Beijing (AsiaNews) - Nepal "will do everything to stop anti-Chinese activities on its territory, and recognizes Tibet and Taiwan as an inalienable part of the territory ruled by Beijing. For this, no-one will be allowed to use Nepal territory to harm Chinese interests”, said the Nepalese Prime Minister Madhav Kumar of Kathmandu yesterday to Chinese President Hu Jintao, during his first official visit to Beijing. The visiting premier also met with Prime Minister Wen Jiabao and Wu Bangguo, member of the Politburo.

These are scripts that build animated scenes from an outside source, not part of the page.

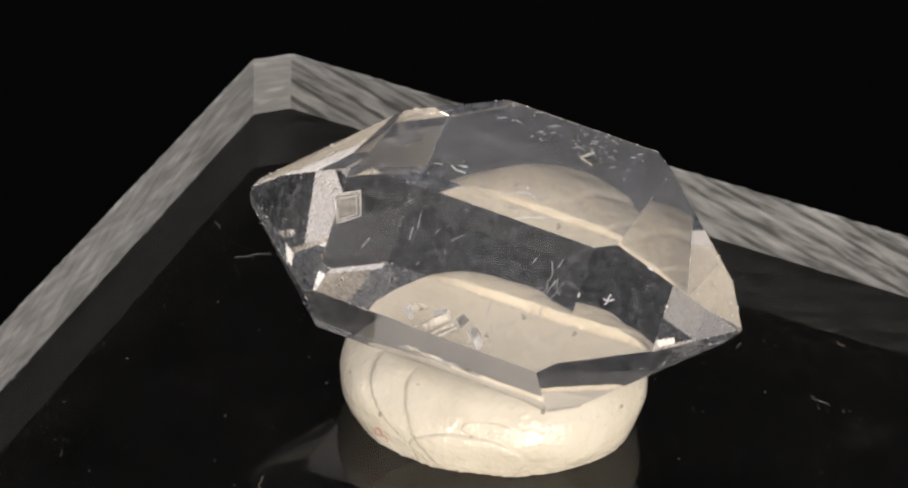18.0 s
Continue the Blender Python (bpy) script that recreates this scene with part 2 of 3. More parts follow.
# ---- building helpers ----
def part(name, bm, mat, parent, label="", smooth=False):
    """Links a bmesh as one mesh object under a thing or a part."""
    mesh = bpy.data.meshes.new(name)
    bmesh.ops.recalc_face_normals(bm, faces=bm.faces)
    bm.to_mesh(mesh)
    bm.free()
    mesh.materials.append(mat)
    for f in mesh.polygons:
        f.use_smooth = smooth
    ob = new(name, mesh)
    if parent:
        ob.parent = parent
    return tagged(ob, label)


def turned(local):
    """Rows for a thing that rides on the turning plate, standing at the pose local when the clip starts."""
    return [(t / 2, pose(0, 0, 0, 0, 0, -TURN * t / 2) @ local) for t in range(65)]


RIDING = []          # every thing on the turning plate with its first pose


def ride(ob, local):
    RIDING.append((ob, local))
    return ob


def fibre_mesh(bm, path, radius, sides=5):
    """A thin bent tube along path (list of Vectors)."""
    rings = []
    for i, p in enumerate(path):
        d = (path[min(i + 1, len(path) - 1)] - path[max(i - 1, 0)]).normalized()
        u = d.cross(Vector((0, 0, 1))).normalized()
        v = u.cross(d)
        taper = 0.55 if i in (0, len(path) - 1) else 1.0
        rings.append([bm.verts.new(p + radius * taper * (u * math.cos(2 * math.pi * j / sides) + v * math.sin(2 * math.pi * j / sides))) for j in range(sides)])
    for r0, r1 in zip(rings, rings[1:]):
        for j in range(sides):
            bm.faces.new((r0[j], r0[(j + 1) % sides], r1[(j + 1) % sides], r1[j]))
    bm.faces.new(rings[0][::-1])
    bm.faces.new(rings[-1])


# ---- ground: a black sheet, and on it the low black platform that carries the plate ----
bm = bmesh.new()
bmesh.ops.create_grid(bm, x_segments=8, y_segments=8, size=3.0)
ground = part("ground", bm, BLACK, None)
ground.location.z = -86.52 * MM
tagged(ground, "black sheet under the platform fading into darkness", "ground", kind="structure")
bm = bmesh.new()
bmesh.ops.create_cube(bm, size=1.0, matrix=Matrix.Translation((0, 0.184, -46.52 * MM)) @ Matrix.Diagonal((0.5, 0.432, 0.080, 1)))
bmesh.ops.bevel(bm, geom=bm.edges[:], offset=0.002, segments=3, affect="EDGES")
platform = part("platform", bm, BLACK, None)
tagged(platform, "low black glossy platform under the plate", "platform", kind="structure")

# unseen black cloth added behind the plate to block the room light there
bm = bmesh.new()
wide, drop = 40, 12
cloth = []
for j in range(drop + 1):
    for i in range(wide + 1):
        a = radians(-36 + 72 * i / wide)
        r = 0.50 + 0.006 * noise.noise((i * 0.35, j * 0.1, 0))
        cloth.append(bm.verts.new((r * math.sin(a), r * math.cos(a), 0.16 + 0.42 * j / drop)))
for j in range(drop):
    for i in range(wide):
        k0 = j * (wide + 1) + i
        bm.faces.new((cloth[k0], cloth[k0 + 1], cloth[k0 + wide + 2], cloth[k0 + wide + 1]))
backdrop = part("backdrop", bm, VELVET, None, smooth=True)
fold = backdrop.modifiers.new("thickness", "SOLIDIFY")
fold.thickness = 0.002
tagged(backdrop, "unseen black velvet cloth added to block room light behind the plate", "backdrop", kind="structure")

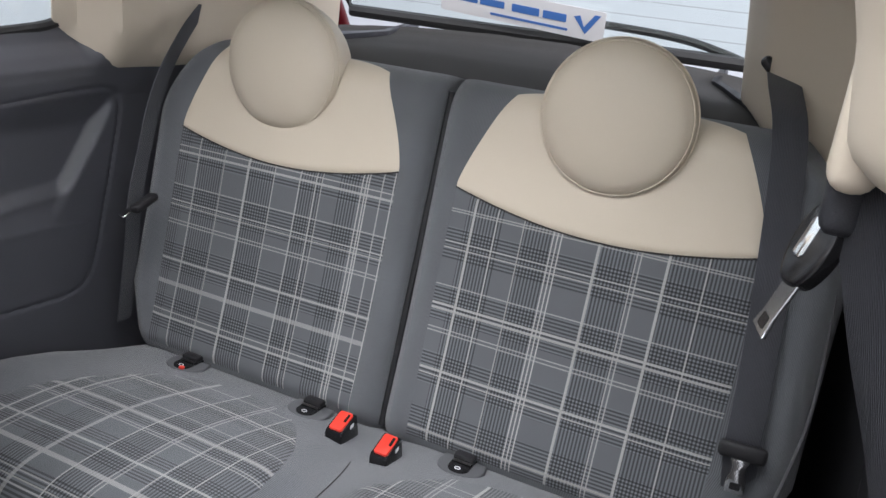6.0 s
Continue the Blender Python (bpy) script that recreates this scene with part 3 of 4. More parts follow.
def side(s):
    """One side of the cabin: s = 1 the far side, -1 the near side."""
    name = "wall_right" if s > 0 else "wall_left"

    def sheet_pt(a, b):
        x = -0.572 + 1.262 * a
        top = lerp([(-0.62, 0.985 if s > 0 else 1.15), (-0.35, 0.985 if s > 0 else 1.15), (-0.335, 1.010), (0.03, 1.028), (0.10, 1.0), (0.7, 1.05)], x)
        z = 0.20 + (top - 0.20) * b
        x += (foot_left(z) + 0.572) * (1 - a) ** 4
        return (x, s * (side_y(x, z) + relief(x, z)), z)

    # same moulding both sides: the near panel's shade is put into a darker colour
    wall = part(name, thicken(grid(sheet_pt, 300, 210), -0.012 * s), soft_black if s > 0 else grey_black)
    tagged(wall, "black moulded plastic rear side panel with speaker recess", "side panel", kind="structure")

    # cream pillar covers
    def pillar(outline, lift, nm, lab):
        def pt(a, b):
            lo, hi = outline(a)
            z = lo[1] + (hi[1] - lo[1]) * b
            x = lo[0] + (hi[0] - lo[0]) * b
            rim = min(a * 10, (1 - a) * 10, b * 14, 1)
            bulge = 0.078 * math.sin(math.pi * min(max(a, 0), 1)) ** 0.6 if s < 0 and nm == "pillar_b_trim" else 0.0
            return (x, s * (side_y(x, z) - lift * math.sqrt(max(rim, 0)) - bulge), z)
        ob = part(nm, thicken(grid(pt, 30, 30), -0.01 * s), cream_plastic)
        return tagged(ob, lab, "pillar trim", kind="structure")

    def b_low(a):
        x = -0.575 + 0.234 * a
        up = 0.03 * max(0, (a - 0.86) / 0.14) ** 2
        return (x, (0.983 if s > 0 else 1.125) + up), (x - 0.02 + 0.03 * a, 1.37)

    pillar(b_low, 0.012, "pillar_b_trim", "cream plastic pillar cover behind the door")

    def c_low(a):
        x = 0.005 + 0.44 * a
        low = lerp([(0.0, 1.045), (0.10, 0.955), (0.20, 0.950), (0.30, 0.965), (0.42, 1.02)], x)
        return (x, low), (x - 0.03, 1.38)

    pillar(c_low, 0.010, "pillar_c_trim", "cream plastic rear pillar cover with belt slot")
    # belt slot in the rear pillar cover
    p = Vector((0.312, s * (side_y(0.312, 1.09) - 0.010), 1.09))
    part("belt_slot", prism(rounded(0.060, 0.018, 0.008), 0.006, frame_at(p, (0.25, 0.7 * s, -0.7), (0.1, 0.7 * s, 0.7)) @ pose(0, 0, -0.003), 0.001), gloss_black, wall)

    # rear side window: seal and pane
    loop = [(-0.338, 1.058), (-0.318, 1.024), (-0.28, 1.016), (-0.1, 1.024), (0.01, 1.034), (0.035, 1.063), (0.02, 1.2), (-0.01, 1.30), (-0.06, 1.33), (-0.28, 1.33), (-0.325, 1.31), (-0.34, 1.2)]
    line = [Vector((x, s * (side_y(x, z) + 0.008), z)) for x, _, z in curve_pts([(x, 0, z) for x, z in loop], 6, True)]
    win = tagged(part("window_1" if s > 0 else "window_2", tube(line, 0.010, 8, True), rubber), "fixed rear side window in a black rubber seal", "window", kind="structure")
    bm = bmesh.new()
    f = bm.faces.new([bm.verts.new((v.x, v.y + 0.004 * s, v.z)) for v in line])
    thicken(bm, 0.004)
    pane = part("pane", bm, glass, win)
    pane.visible_shadow = False

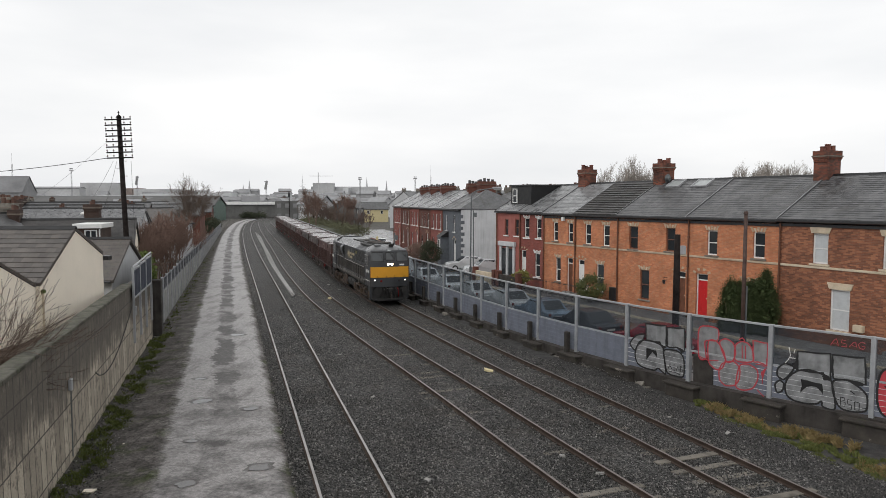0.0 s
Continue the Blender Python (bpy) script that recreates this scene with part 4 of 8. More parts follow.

The Nepalese delegation also included the Minister of Water Resources, Prakash Sharan Mahat, who added: "In less than half an hour of talks, the two leaders recognized the great cooperation that has formed between the two countries since bilateral diplomatic relations were born 54 years ago. The Chinese president has assured his full support". The political adviser Raghuji Panta said that Hu Jintao “described Nepal as a very important friend for China".
The visit of the Nepalese lasted six days and started in Lhasa, the capital of Tibet. Arriving in Beijing on 28 December, the Nepali leader met Wen Jiabao. The two have signed an agreement for the exchange of students between the two nations and several agreements on economic cooperation. In a separate meeting, the Nepalese Foreign Minister Sujata Koirala and his Chinese counterpart Yang Jiechi signed two separate memoranda of economic cooperation to a value of 1.5 billion rupees.
Over the past six months, China has doubled its economic aid to Nepal. Under the new agreements, Beijing is committed to enhancing the export of Nepalese products in its territory, and encourages Chinese companies to participate in projects of infrastructure construction in the mountainous region. According to Wen Jiabao, also, "China respects and supports the social system and development chosen by Kathmandu, and will do everything possible to ensure stability."
The new official position of Nepal marks a blow to the Tibetan diaspora, who had found political refuge in the territory governed from Kathmandu. The exile began in 1959 when the Dalai Lama was forced to flee from Lhasa to find refuge in India. Since then, approximately 20 thousand Tibetans have settled in Nepal, and therein often demonstarte against Chinese repression of Tibet. The political agreement between the two countries put a stop to all this.